Two recent studies show that not getting enough sleep does more than leave you foggy the next day. According to research published in the journal Archives of Internal Medicine, people with high blood pressure are more prone to cardiovascular disease if they don’t get enough sleep. And a study presented at the American Association for Cancer Research’s International Conference on Frontiers in Cancer Prevention Research found that women who exercise but skimp on sleep could be wiping out the apparent cancer-protective benefits of exercise.
THE DETAILS: Japanese researchers studied 1,255 people suffering from hypertension, monitoring their BP for an average of 50 months. Short sleep—less than 7.5 hours a night—was linked to a nearly 70% increased risk of cardiovascular disease. Those whose systolic blood pressure rose at night (known as the “riser pattern”) were even more at risk. In a separate study, lead author James McClain, PhD, cancer-prevention fellow at the National Cancer Institute, looked at the health records of nearly 6,000 women. The analysis revealed that about 600 women developed cancer over the course of 10 years; breast cancer accounted for nearly a third of the cases. Women under age 65 who exercised had a 50% increase in risk of developing cancer if they slept less than 7 hours a day, compared with exercisers who got more sleep. Nonetheless, women who were short on sleep but were physically active had a lower risk of cancer than those who didn’t exercise.
WHAT IT MEANS: Sleep is important for everyone, but if you have high blood pressure it’s especially important that you get your Zs. And women may be especially vulnerable to the health risks of losing sleep: More than half of women say sleep is the first thing they sacrifice when pressed for time, and nearly 70% of women say they have frequent sleep problems.
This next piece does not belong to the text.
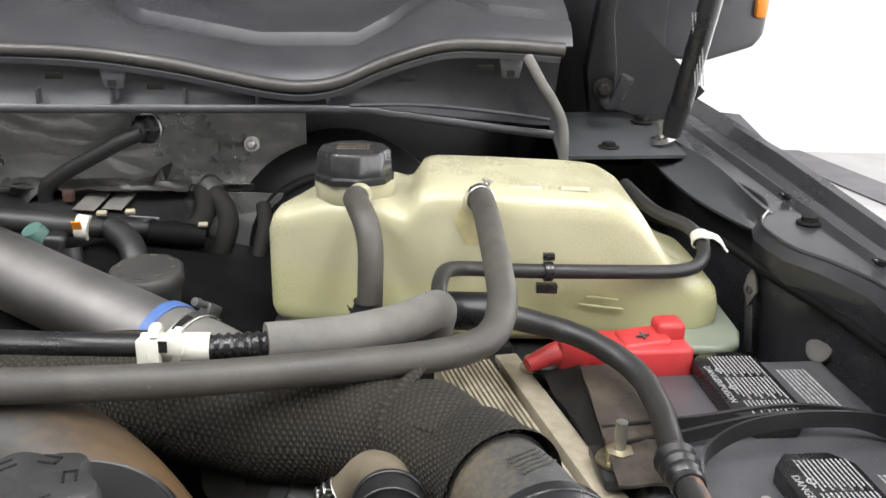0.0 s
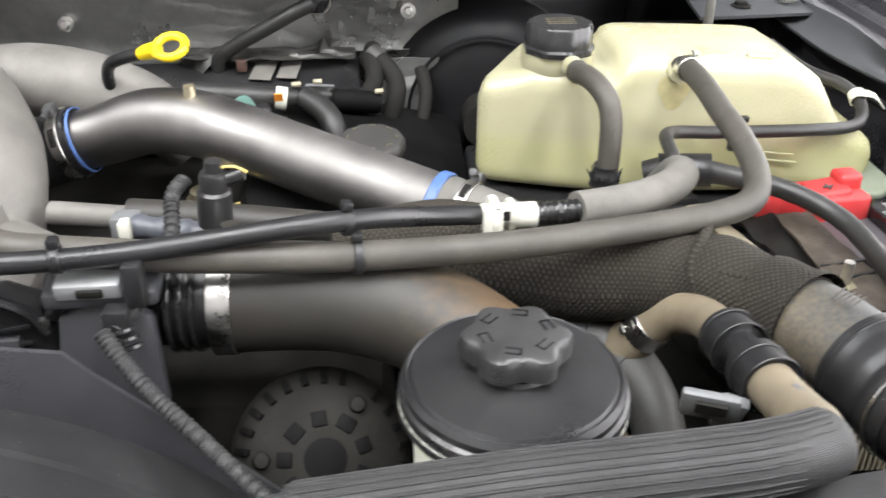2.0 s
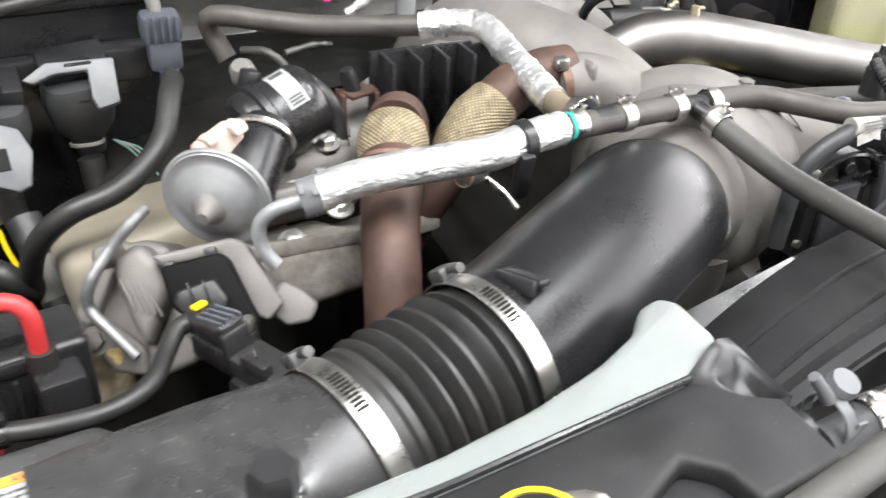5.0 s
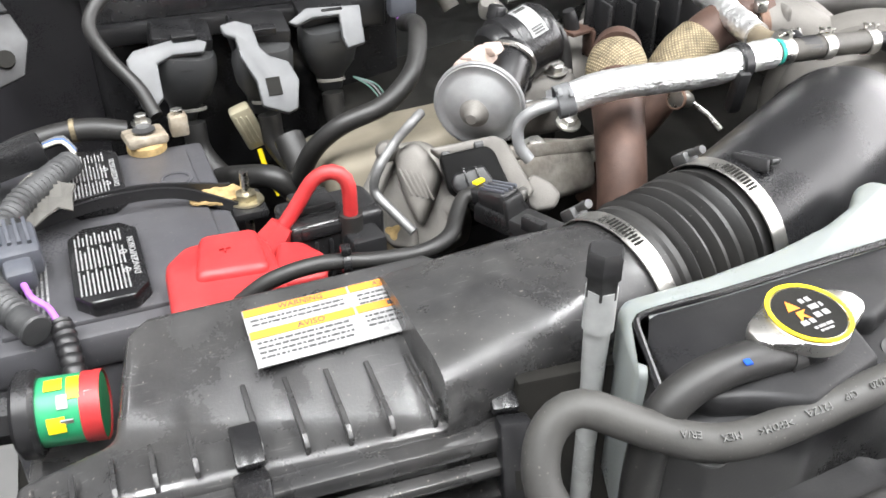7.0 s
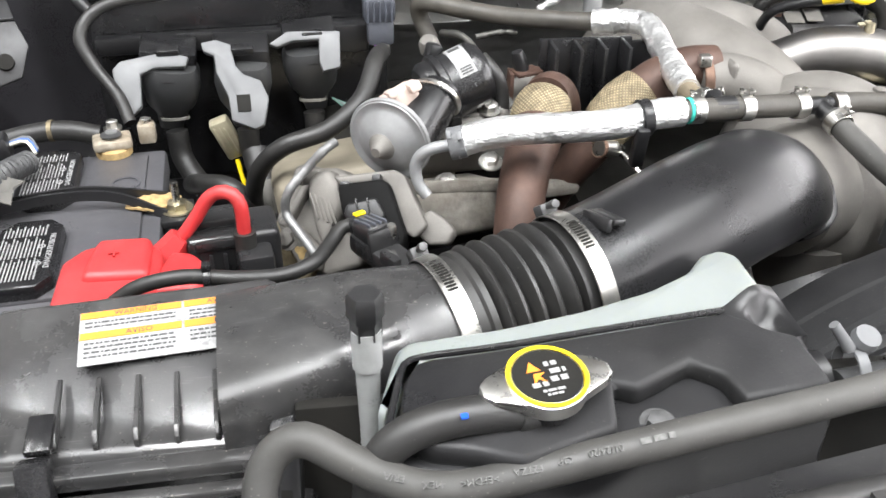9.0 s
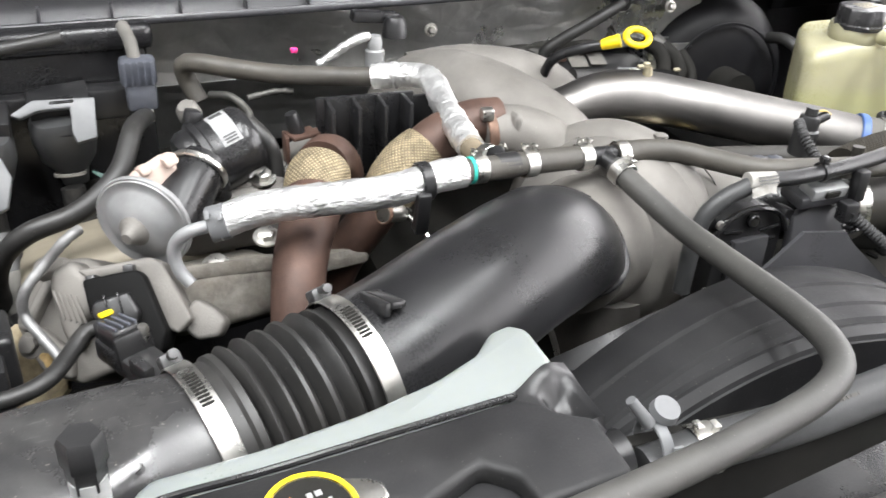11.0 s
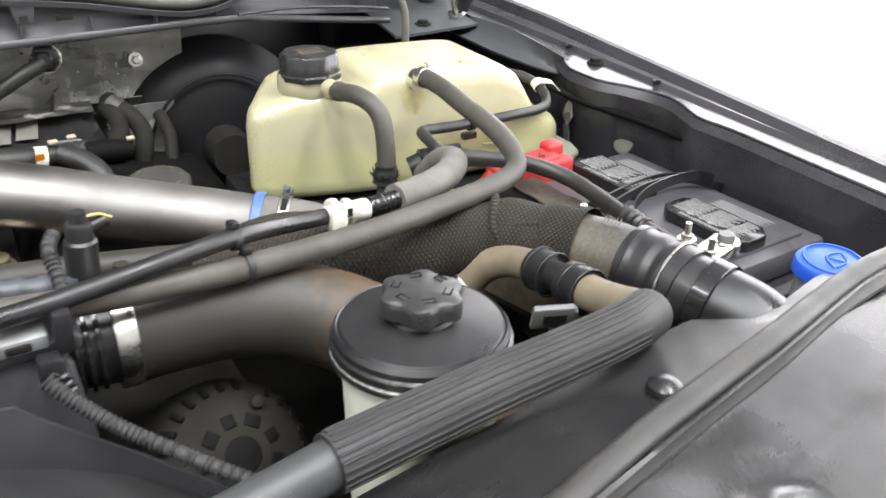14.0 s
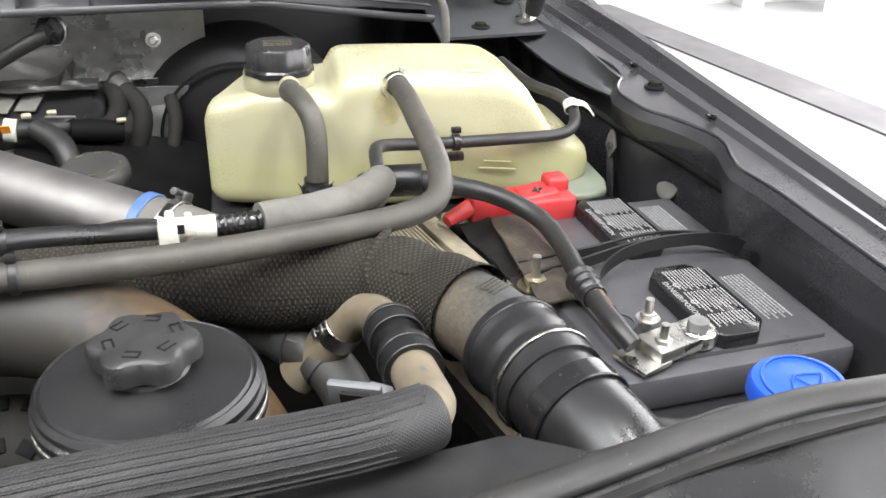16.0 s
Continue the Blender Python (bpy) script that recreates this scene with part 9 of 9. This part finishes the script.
part("sheath", tube([(-0.484, 0.751, 1.353), (-0.505, 0.765, 1.345), (-0.528, 0.785, 1.330), (-0.535, 0.80, 1.305), (-0.53, 0.81, 1.27)], 0.0062, seg=12), M_PLASTIC, dipstick)

fw_hose = thing("firewall_hose", (-0.4, 0.97, 1.3), "dark hose with a ribbed plug on the firewall shield", "hose", move=(0.011, 0.006, -0.006))
part("plug", lathe([(0, 0.018), (0.008, 0.018), (0.010, 0.012), (0.0155, 0.010), (0.0165, 0.004), (0.0165, -0.004), (0.012, -0.008), (0, -0.008)], axis_pose((-0.338, 0.972, 1.349), (-0.25, -0.9, 0.1)), seg=24, wobble=lambda a: 1 + 0.06 * math.cos(6 * a)), M_PLASTIC_GLOSS, fw_hose)
part("plug_ring", ring((-0.3385, 0.970, 1.349), (-0.25, -0.9, 0.1), 0.0165, 0.003, 0.0015), M_ZINC, fw_hose)
part("hose", tube([(-0.342, 0.960, 1.347), (-0.365, 0.955, 1.337), (-0.40, 0.955, 1.318), (-0.435, 0.960, 1.298), (-0.457, 0.965, 1.280), (-0.46, 0.97, 1.255)], 0.0088, seg=16), M_RUBBER, fw_hose)

oil_cap = thing("oil_filler", (-0.262, 0.742, 1.2), "dark dusty round oil filler cap with yellow print", "oil cap")
part("cap", lathe([(0, 0.012), (0.020, 0.0125), (0.030, 0.011), (0.0325, 0.008), (0.0325, -0.002), (0.029, -0.008), (0.027, -0.022), (0, -0.022)], pose(-0.262, 0.742, 1.256, 6, 0, 0), seg=48, wobble=lambda a: 1 + 0.02 * math.cos(10 * a)), M_HOSE_OLIVE, oil_cap)
for k in range(8):
    a = k * math.tau / 8
    part("print_mark", box(0.007, 0.0018, 0.0004, 0, pose(-0.262 + 0.024 * math.cos(a), 0.742 + 0.024 * math.sin(a), 1.2683 - 0.1 * 0.024 * math.sin(a) * -1, 0, 0, math.degrees(a) + 90)), M_BRASS, oil_cap, smooth=False)
part("neck", lathe([(0, 0), (0.024, 0), (0.026, -0.06), (0, -0.06)], pose(-0.262, 0.742, 1.238)), M_DARK, oil_cap)

rail = thing("coolant_crossover", (-0.38, 0.85, 1.2), "dark coolant pipe with tagged hoses behind the charge pipe", "pipe", move=(0.006, 0.008, -0.009))
part("pipe", tube([(-0.47, 0.835, 1.288), (-0.42, 0.842, 1.282), (-0.37, 0.855, 1.274), (-0.335, 0.885, 1.264), (-0.316, 0.900, 1.258)], 0.0115, seg=18), M_RUBBER, rail)
part("pipe_end", lathe([(0, 0.003), (0.013, 0.003), (0.0135, 0), (0, 0)], axis_pose((-0.318, 0.896, 1.259), (0.6, -0.5, -0.2)), seg=24), M_RUBBER, rail)
part("paper_tag", tube([(-0.374, 0.849, 1.276), (-0.362, 0.850, 1.274)], 0.0128, seg=16), M_WHITE_CONN, rail, "white paper tag with an orange mark")
part("orange_mark", box(0.009, 0.002, 0.009, 0, pose(-0.369, 0.836, 1.281, 20, 0, 8)), M_ORANGE, rail, smooth=False)
part("side_branch", tube([(-0.345, 0.865, 1.270), (-0.322, 0.845, 1.262), (-0.310, 0.825, 1.248), (-0.305, 0.81, 1.21)], 0.013, seg=18), M_RUBBER, rail)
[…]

Take back the night with these sleep tips:
• Don’t count on sleeping pills. A 2007 analysis in the Journal of General Internal Medicine found that prescription sleep aids add only 11.4 minutes to total sleeping time, and cut the time spent waiting to fall asleep by just 12.8 minutes. Before reaching for one, try simple lifestyle changes, such as ditching afternoon caffeine, getting some exercise early in the day, and turning the TV off an hour before bedtime.
• Try this nightly ritual. Before hitting the sack, eat a handful of cherries, which scientists discovered are jam-packed with melatonin, the hormone created by your body to regulate sleep patterns. Then steep yourself in a hot bath to relax your muscles and your mind.
• Find your nocturnal groove. Playing music with a beat similar to your heart (60 to 80 beats per minute) could set the tempo for slumber. Women’s Health magazine suggests this playlist, but you can probably find your own favorites with a similar beat count:
“Drift Away” (Dobie Gray)
“Dream Weaver” (Gary Wright)
“(Lay Your Head on My) Pillow” (Tony! Toni! Tone!)
“Come Away with Me” (Norah Jones)
“The Scientist” (Coldplay)
“Until the End of Time” (Justin Timberlake featuring Beyoncé)
“Landslide” (Dixie Chicks)
“Bubbly” (Colbie Caillat)
“In the Waiting Line” (Zero 7)
“Hallelujah” (Jeff Buckley)
• Create a cool room. Keep the temperature of your bedroom between 65 and 72 degrees Fahrenheit to help cool your body’s core temperature to a comfortable sleeping level. Keeping the temp turned down will also save you money on heating bills, and cut down on greenhouse-gas emissions.
• Try a soothing scent. Wesleyan University researchers monitored patients’ sleep cycles and found that a whiff of lavender before bed helped them doze more deeply. Don’t rely on synthetic scents—they create indoor air pollution and contain harmful phthalates. Instead, fill a spray bottle with water and add two or three drops of organic lavender essential oil, and spritz the bedroom before you hit the sack.
• Stop blocking melatonin. If your clock shows blue numbers, it could block melatonin production and keep you awake. Pick one that emits amber light, or adopt your grandmother’s wind-up ticker. Lights can suppress melatonin, so sleep in a dark room or use a sleep mask.